Tuesday, March 21, 2006
Wailing: "I broke the baby!"
So I'll start out by saying THE BOY IS FINE.I'm officially indoctrinated as the parent of a boy. We made our first trip to the ER last night. Here's how it went down:
The boy was playing and briefly left my line of site, just on the other side of the table. I move to get a better look and he sees me. Knowing that playing with the plug - connected to a floor lamp - that he has just pulled from the wall is not something I'm going to let him get away with, he tries to put the plug back in the socket. I fling myself in his direction and ask, "What are you doing?" in that I-know-exactly-what-you're-doing-but-I'm-going-to-let-you-know-that-I-don't-approve-by-asking-you tone of voice.
The lamp is plugged in by (what I once thought was) a capable adult and I take the boy's hand to lead him away from the temptation. He gets mad. He pulls his feet out from under himself and hangs from the hand that I am holding. And he squirms. And screams. This is not unusual.
I think that he continues to cry because he's mad at me. I pack him up and we head to the park. He calms down on the way but is not moving that left arm much. We get to the park and he tries to get onto the spring horse that he loves. And cries. Because his arm hurts. I know because he looks at me and says "Hurts."
I. break. down. totally.
I put him back in the stroller and rush back to the apartment. I call J and am officially hysterical. I'm taking him to the emergency room. (Later J tells me that he didn't understand a word I said on the phone other than "I broke the baby!")

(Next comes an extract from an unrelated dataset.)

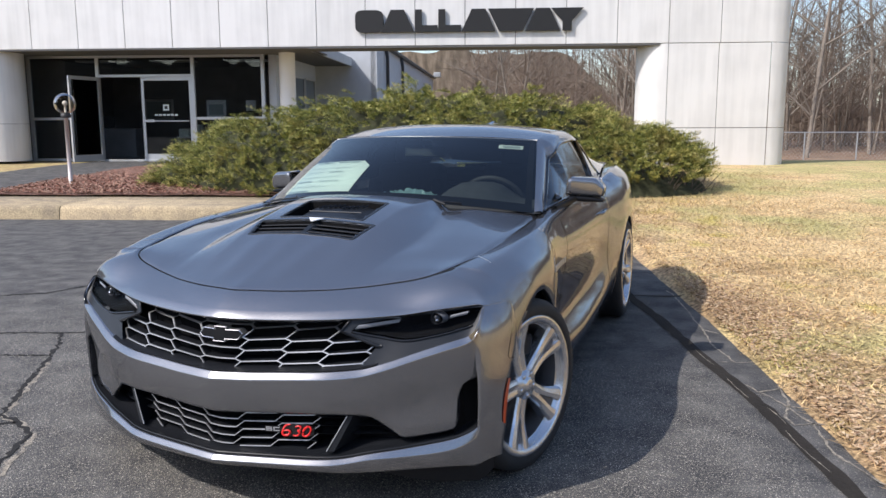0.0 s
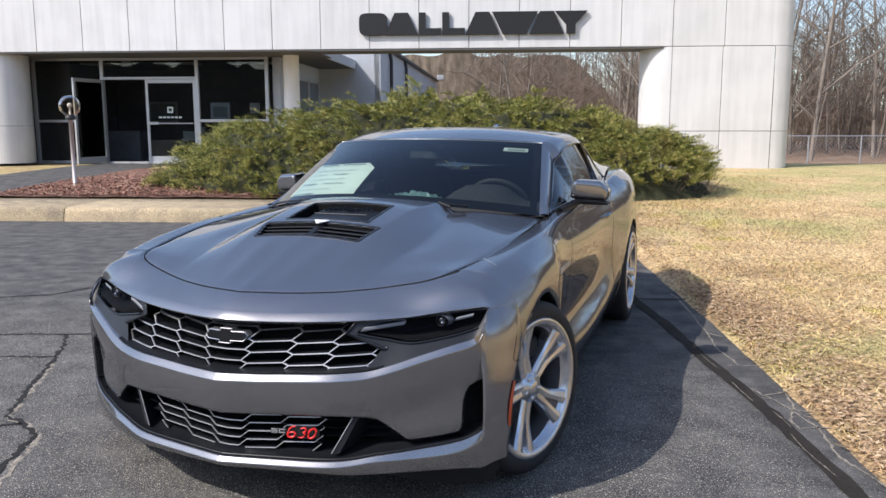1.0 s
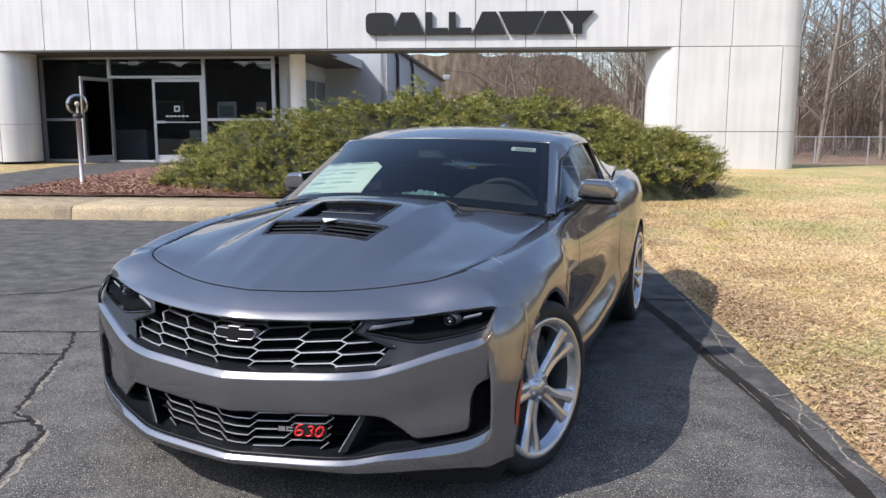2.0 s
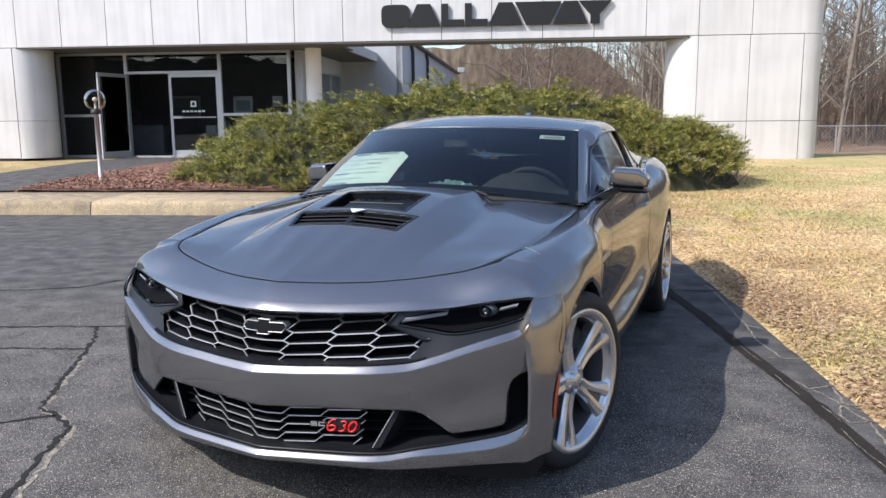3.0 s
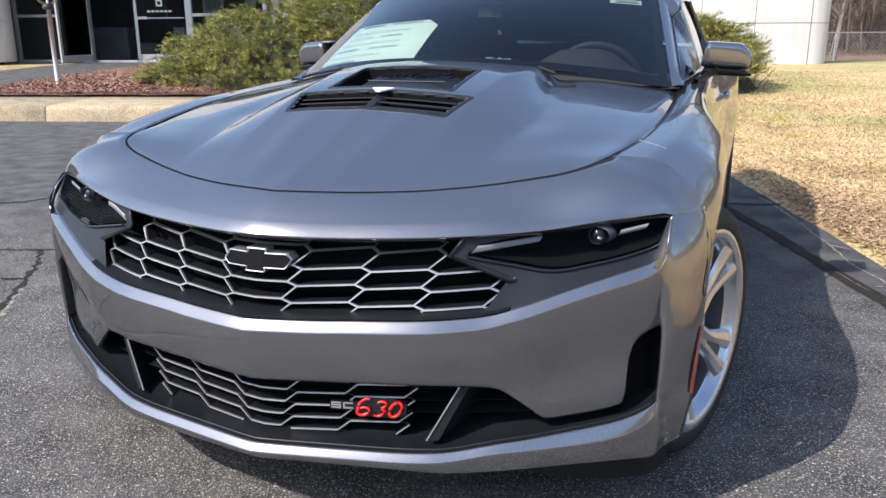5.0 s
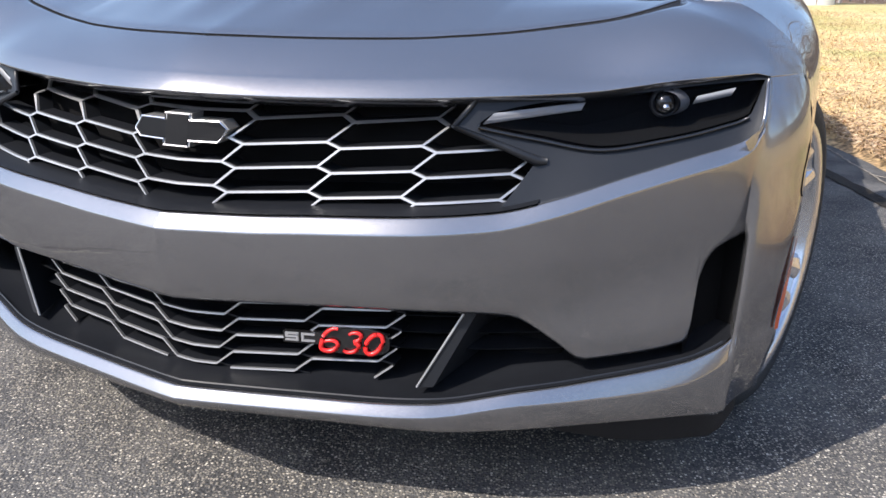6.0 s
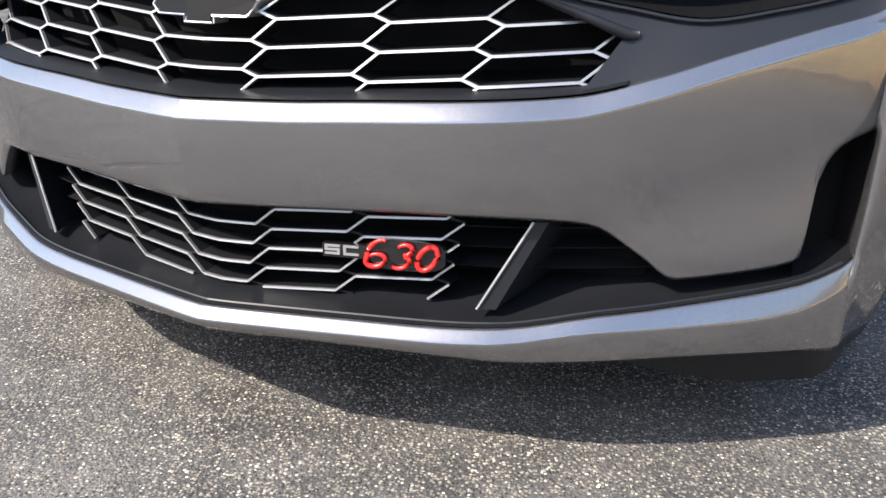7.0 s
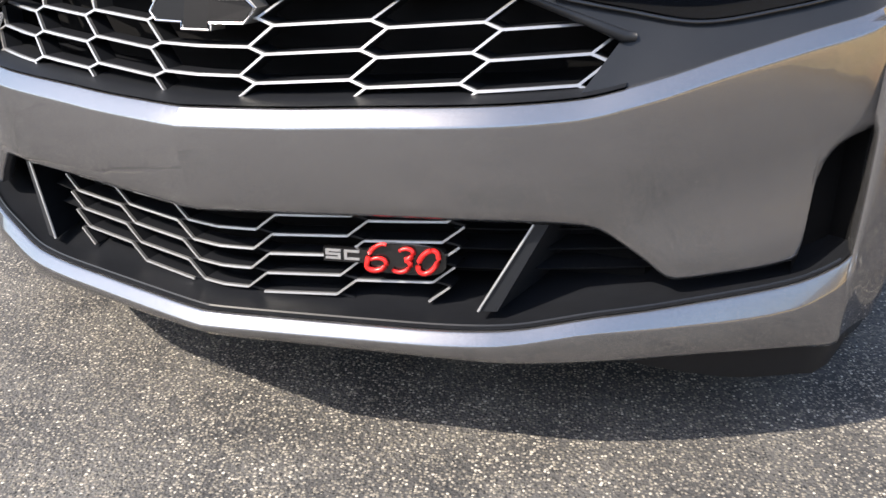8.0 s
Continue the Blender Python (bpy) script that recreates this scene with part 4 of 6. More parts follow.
def seat_geo():
    back = box((-.24, -.06, .0), (.24, .08, .62), .05)
    wings = join(box((-.27, -.12, .08), (-.18, .06, .5), .035), box((.18, -.12, .08), (.27, .06, .5), .035))
    head = box((-.13, -.05, .6), (.13, .06, .78), .05)
    base = box((-.25, -.5, -.2), (.25, .05, .02), .05)
    return join(back, wings, head, base)


for sx in (-.37, .37):
    part("seat", move(seat_geo(), pose(sx, 1.86, .53, -14, 0, 0)), FABRIC, car, "", True)
part("rear_bench", join(box((-.6, 2.45, .5), (.6, 2.6, 1.08), .05), box((-.6, 2.0, .4), (.6, 2.5, .6), .05)), FABRIC, car)
part("cabin_floor", join(box((-.78, .7, .3), (.78, 2.7, .34)), box((-.76, .9, .3), (-.74, 2.6, .95)), box((.74, .9, .3), (.76, 2.6, .95)), box((-.7, 2.62, .3), (.7, 2.66, 1.05))), VOIDBLACK, car)
part("headliner", sheet([[(a * .66, 1.20 + .27 * a * a + (1.38 - .27 * a * a) * v, 1.315 + .04 * math.sin(v * 3) - .045 * a * a) for a in np.linspace(-1, 1, 9)] for v in np.linspace(0, 1, 6)]), TRIM, car)
part("rear_view_mirror", join(box((-.12, 1.27, 1.20), (.12, 1.30, 1.265), .012), tube([(0, 1.29, 1.25), (0, 1.22, 1.31)], .012, 8)), GLOSSBLACK, car)
for a0, a1 in ((-.95, -.42), (.02, .60)):
    part("wiper", join(tube([ws_base(a) + np.array([0, -.004, .010]) for a in np.linspace(a0, a1, 9)], .006, 6),
                       tube([ws_base(a1 - .08) + np.array([0, -.035, .002]), ws_base(a1 - .16) + np.array([0, -.006, .017])], .007, 6)), BLACK, car)
part("cowl", sheet([[tuple(ws_base(a) + np.array([0, -.035 + .05 * v, -.022])) for a in np.linspace(-1, 1, 25)] for v in (0, 1)]), BLACK, car)


# grille lattice
finger_low = pchip([.415, .455, .545], [.690, .674, .638])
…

Well, J met me at the ER and they told me to calm down as I was a much worse wreck than the baby. A dislocated shoulder - what I told them I thought it was - is very common in small children. They look at him. Brought him ice and a popsicle. Took x-rays (four of us could barely hold him down - I don't know why I was so worried) and came back with a diagnosis: elbow subluxation that righted itself almost immediately leaving him very sore.
So he's fine. Sleeping well. Eating well. He just needs a little Infant Motrin to ease the minor discomfort.
Is there anything to ease the discomfort of all this guilt?